Andrei Platonov, a Soviet writer and philosopher, once wrote, “We are all comrades only when the trouble is identical for everyone.” Climate change makes the trouble identical, and thus makes us all comrades - we are all inhabitants of this earth, this ecosystem. Becoming fully immersed in the ecosystem, as Pollan writes, necessitates that we “cultivate this mode of consciousness…(which) requires us to transcend our subjectivity...widen its circle so far that it takes in, besides ourselves, other people and, beyond that, all of nature.” He goes on to confess, “Now I understand how a psychedelic could help us to make precisely that move, from the first-person singular to the plural and beyond. Under its influence, a sense of our interconnectedness...is felt, becomes flesh.”
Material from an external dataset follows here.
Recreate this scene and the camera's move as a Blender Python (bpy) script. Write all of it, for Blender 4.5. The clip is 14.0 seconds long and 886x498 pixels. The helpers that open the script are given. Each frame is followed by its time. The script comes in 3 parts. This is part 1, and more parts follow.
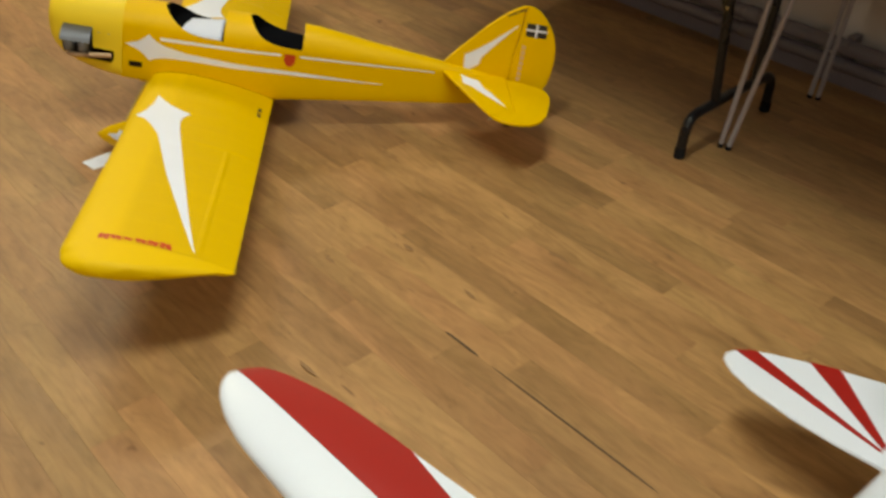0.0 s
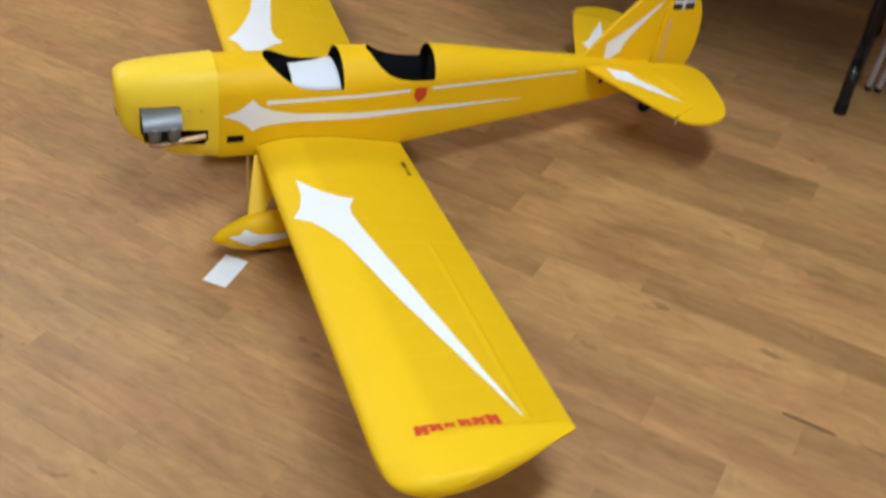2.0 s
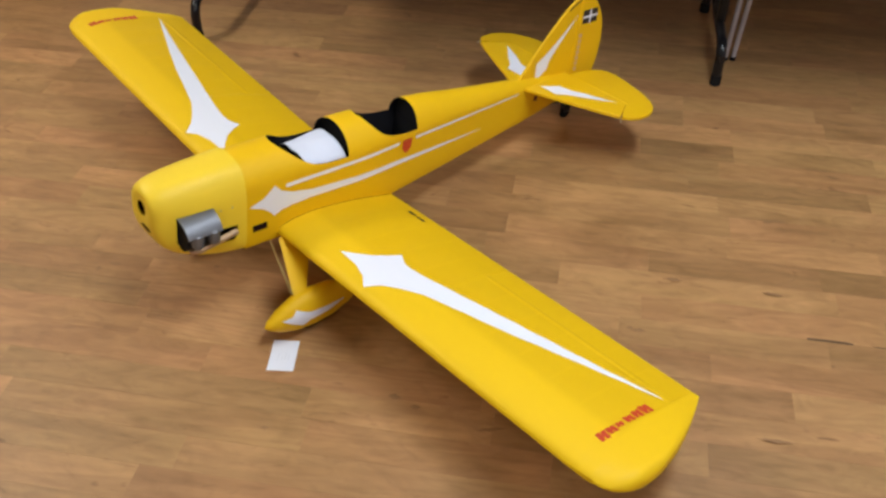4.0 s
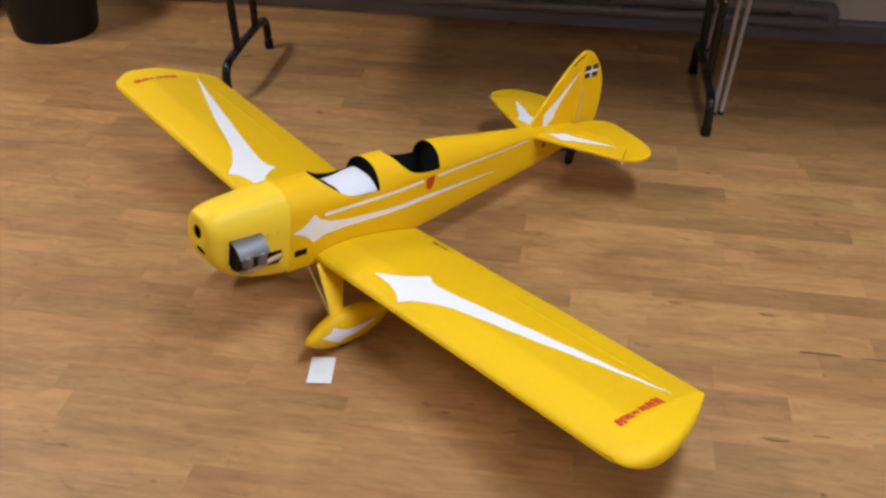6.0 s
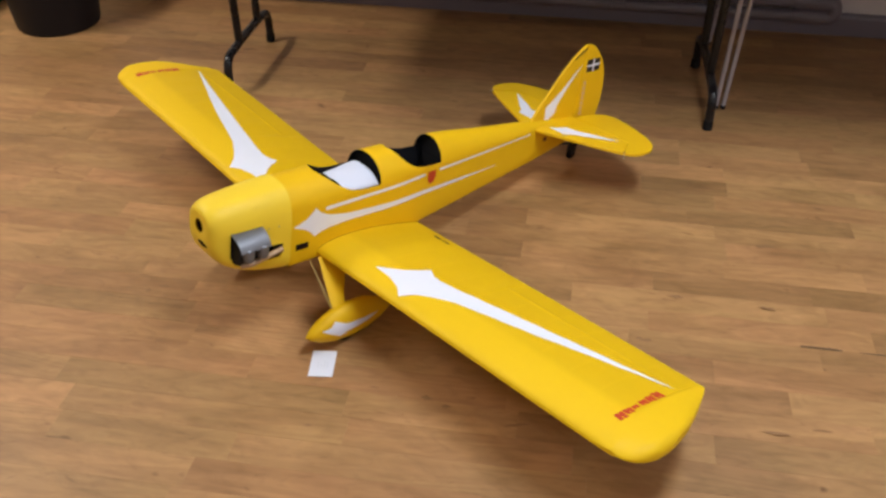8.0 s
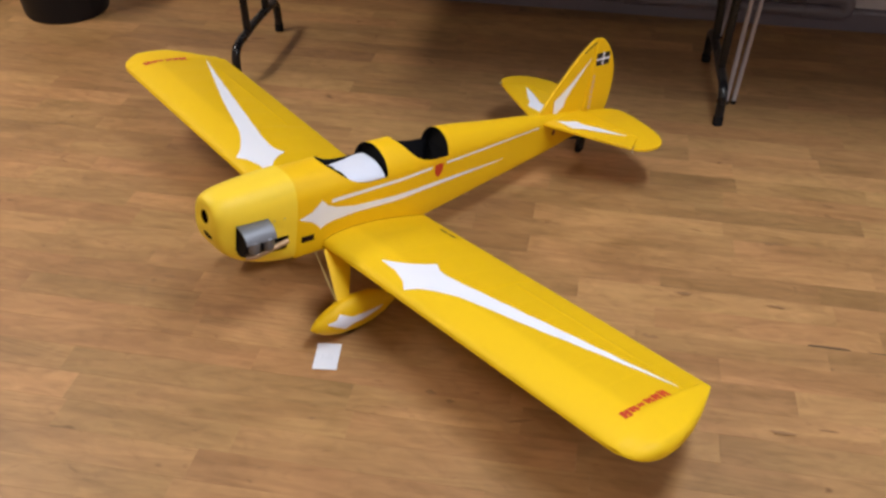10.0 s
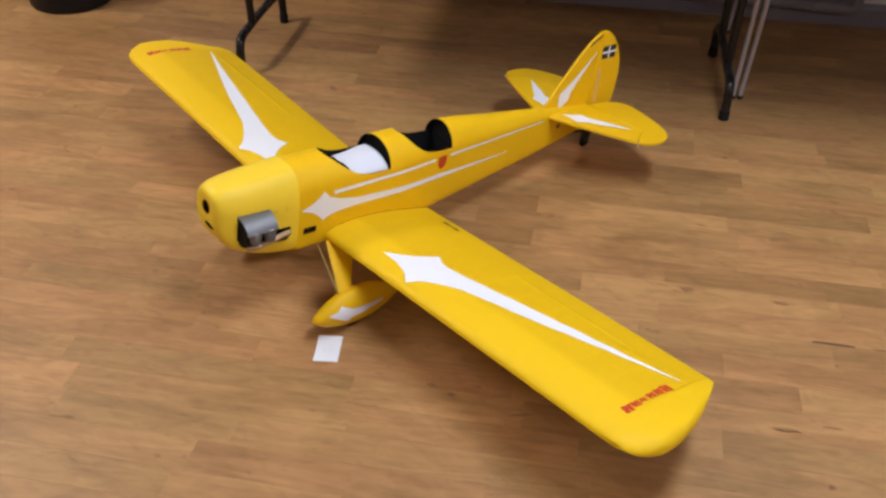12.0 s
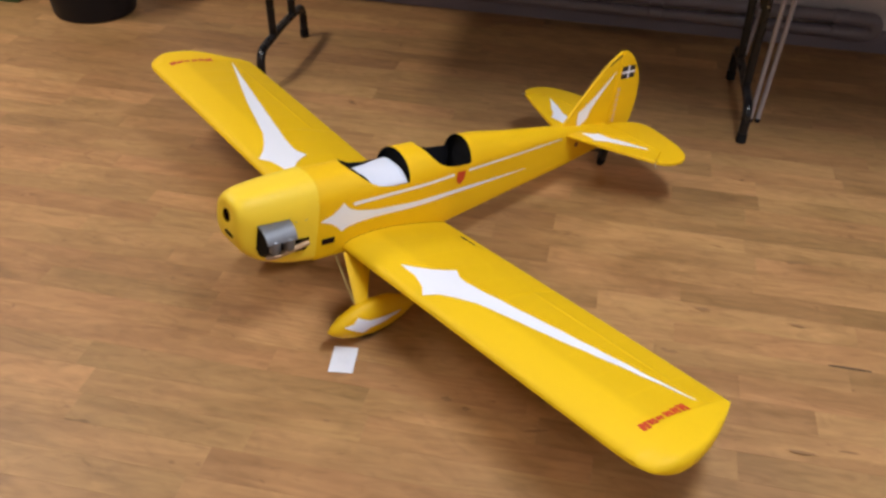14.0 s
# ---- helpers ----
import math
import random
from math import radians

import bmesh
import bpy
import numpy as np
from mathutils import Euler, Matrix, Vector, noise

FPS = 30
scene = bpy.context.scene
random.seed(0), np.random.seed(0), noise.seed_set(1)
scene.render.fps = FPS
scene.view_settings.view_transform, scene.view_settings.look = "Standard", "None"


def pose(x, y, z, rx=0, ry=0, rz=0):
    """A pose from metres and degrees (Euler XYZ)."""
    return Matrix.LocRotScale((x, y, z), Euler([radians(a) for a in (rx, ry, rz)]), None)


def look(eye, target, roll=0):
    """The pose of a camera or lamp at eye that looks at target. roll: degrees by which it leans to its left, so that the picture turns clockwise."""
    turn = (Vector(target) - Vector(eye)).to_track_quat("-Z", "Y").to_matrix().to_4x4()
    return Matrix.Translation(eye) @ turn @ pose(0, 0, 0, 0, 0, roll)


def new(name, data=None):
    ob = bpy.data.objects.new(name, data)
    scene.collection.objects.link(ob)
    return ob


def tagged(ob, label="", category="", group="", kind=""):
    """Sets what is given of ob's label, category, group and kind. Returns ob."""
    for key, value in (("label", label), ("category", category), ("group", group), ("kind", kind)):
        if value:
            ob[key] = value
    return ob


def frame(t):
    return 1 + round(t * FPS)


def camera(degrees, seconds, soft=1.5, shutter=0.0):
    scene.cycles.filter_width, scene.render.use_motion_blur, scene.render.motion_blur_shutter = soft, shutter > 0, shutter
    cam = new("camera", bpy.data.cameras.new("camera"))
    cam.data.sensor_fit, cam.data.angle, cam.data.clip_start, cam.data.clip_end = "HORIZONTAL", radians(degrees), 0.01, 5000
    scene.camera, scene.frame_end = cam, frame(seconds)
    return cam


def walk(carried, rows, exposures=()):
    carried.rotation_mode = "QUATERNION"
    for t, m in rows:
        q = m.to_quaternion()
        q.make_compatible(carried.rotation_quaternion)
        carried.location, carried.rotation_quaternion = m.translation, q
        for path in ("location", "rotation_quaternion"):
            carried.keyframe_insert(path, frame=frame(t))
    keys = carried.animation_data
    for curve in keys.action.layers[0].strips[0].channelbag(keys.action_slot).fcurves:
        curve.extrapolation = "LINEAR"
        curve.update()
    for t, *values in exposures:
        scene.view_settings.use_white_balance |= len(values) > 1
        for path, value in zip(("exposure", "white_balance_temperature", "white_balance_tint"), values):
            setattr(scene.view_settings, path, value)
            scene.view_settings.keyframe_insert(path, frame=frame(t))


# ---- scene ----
cam = camera(51.7, 14.0, soft=2.7, shutter=0.4)
PATH = [
    (0, (-0.297, 0.427, 1.264), (-1.466, 1.568, 0.109), 3.6),
    (0.5, (-0.555, 0.374, 1.282), (-1.709, 1.543, 0.142), 3.2),
    (1, (-0.81, 0.34, 1.263), (-1.9, 1.548, 0.1), 1.8),
    (1.5, (-1.097, 0.345, 1.27), (-2.093, 1.647, 0.126), 2.2),
    (2, (-1.346, 0.283, 1.321), (-2.106, 1.552, -0.025), 0.6),
    (2.5, (-1.564, 0.239, 1.379), (-2.103, 1.515, -0.063), 1.4),
    (3, (-1.751, 0.217, 1.432), (-2.16, 1.544, -0.008), 0.4),
    (3.2, (-1.831, 0.185, 1.43), (-2.128, 1.564, 0.012), 1.5),
    (5.3, (-1.905, -0.226, 1.475), (-2.161, 1.346, 0.265), -0.2),
    (5.5, (-1.909, -0.235, 1.462), (-2.172, 1.35, 0.271), -0.4),
    (6, (-1.922, -0.24, 1.465), (-2.179, 1.356, 0.287), 0.2),
    (6.5, (-1.919, -0.236, 1.466), (-2.15, 1.35, 0.269), 1.2),
    (7, (-1.913, -0.237, 1.468), (-2.17, 1.342, 0.267), 0.5),
    (7.5, (-1.912, -0.24, 1.464), (-2.175, 1.345, 0.272), 0.1),
    (8, (-1.92, -0.24, 1.467), (-2.18, 1.347, 0.277), 0.2),
    (10.5, (-1.92, -0.224, 1.468), (-2.196, 1.345, 0.259), 0.6),
    (11, (-1.92, -0.222, 1.454), (-2.199, 1.349, 0.248), 0.6),
    (11.5, (-1.919, -0.216, 1.462), (-2.198, 1.344, 0.241), 1.0),
    (12, (-1.915, -0.219, 1.455), (-2.198, 1.344, 0.24), 0.8),
    (12.5, (-1.913, -0.217, 1.472), (-2.173, 1.335, 0.238), 1.8),
    (13, (-1.924, -0.229, 1.451), (-2.19, 1.345, 0.245), 1.7),
    (13.5, (-1.916, -0.23, 1.457), (-2.199, 1.348, 0.263), 1.4),
    (14, (-1.934, -0.234, 1.448), (-2.24, 1.35, 0.266), 1.8),
]

EXPOSURES = [(0.0, -0.35, 8000, -3), (0.5, -0.01, 7500, -1), (1.0, -0.08, 6700, -2), (1.5, -0.08, 6500, -2), (2.25, -0.13, 6300, 1), (3.0, -0.15, 6500, 4), (5.5, -0.13, 6550, 8), (14.0, -0.13, 6600, 11)]
walk(cam, [(t, look(eye, target, roll)) for t, eye, target, roll in PATH], EXPOSURES)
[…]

The so-called “Default Mode Network” (DMN), the part of our brain seemingly responsible for our ego-driven selves, first entered the neurological lexicon in 2001. Recent studies have supported the conclusion that alterations to the DMN are empirically correlated to “ego-dissolution.” Psychedelics “reduce the stability and integrity” of the DMN and other brain networks, reducing “the degree of separateness or segregation between them; that is, they induce network disintegration and desegregation.” The effects are “phenomenologically resonant with the notion of ‘aberrant salience’ in schizophrenia research.” Aberrant salience is essentially deriving meaning from patterns that don’t actually exist or which the subject has either invented or hallucinated.
Psychedelics are thus an apparatus that enable the multiversal fracture of our neurological “default mode network.” This apparatus allows for a significant “becoming-with,” as described by philosopher Donna Haraway, through a “diffraction” of the boundaries between object and subject. According to scholar and theorist McKenzie Wark, this is where we find a “meta-utopian fiction,” but it could also be the apparatus through which we learn to “organize between things.” Embodiment becomes immersion, revealing those invisible threads that link us to everything living and nonliving, to the past and the future. If equilibrium (or whatever is closest) is what we are collectively aiming for, in order to restore some balance (or something resembling harmony) to our ecological and socio-economic systems, then psychedelics offer an apparatus to help us see ourselves as we really are, enmeshed in nature and each other, a plurality manifest throughout the multiverse.
As Wark writes,“For perhaps we need a more plural conception of utopian possibility to match the plurality of sensations and the worldviews of the times.”